The Battle for 9 Madryn Street

To the Liverpool councilors and council officials who might be reading this blog, a New Year quiz for you; rearrange the following words into a well-known phrase or saying ; Noses own your can't beyond see you.

Liverpool Council have apparently decided that Ringo's childhood home in Liverpool's Dingle district is 'beyond economic repair' and should be bulldozed along with the rest of the street. Thankfully, Grant Shapps, the British coalition government housing minister, has stepped in to ensure this dreadfully short-sighted action is further thought through.

'fer Christ’s sake! Here's a simple math question for the good burghers of Liverpool; How much would it cost to completely rebuild a two-up, two down Victorian working class brick terrace? Now, based on an entrance fee of say £5 per person, how many people would have to visit it to repay the rebuild costs in just one year, and let’s discount the next 20-years worth of tourist visits?

Now add a few immeasurables; what message are you sending to the world when you refuse to protect and preserve so important a part of global heritage? How many additional people would be attracted to visit Liverpool if there was another Beatles site on the 'Magical Mystery Tour' circuit?

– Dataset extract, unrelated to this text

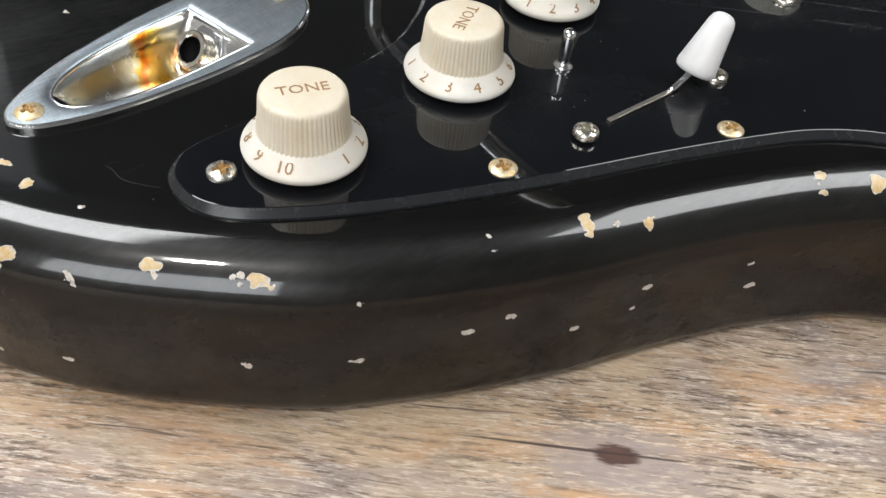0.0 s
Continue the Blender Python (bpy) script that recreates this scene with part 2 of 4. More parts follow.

But conversely how many may start to say, 'sod you, Liverpool, if you can't be bothered to look after World heritage site'? And is their no benefit to the pride the locals of the deprived Dingle might feel in having a bit of their somewhat sparse history preserved?

Still worried about the economic cost? How many Beatle fans might be prepared to sponsor the rebuild by donating a nominal £1 a brick (donator's names to be inscribbed for posterity)? And if Ringo, with his well-known antipathy to his physical roots, might not be prepared to donate a bob or two in these economically straightened times, would not big-hearted Paul?

Save 9 Madryn Street! Liverpool councilors and officials your economical analysis is completely flawed. Think instead of the cost of NOT saving this piece of global rock heritage. And just in case your English skills are equally as challenged as your economics, the well-know phrase you were asked to rearrange was 'you can't see beyond your own noses'!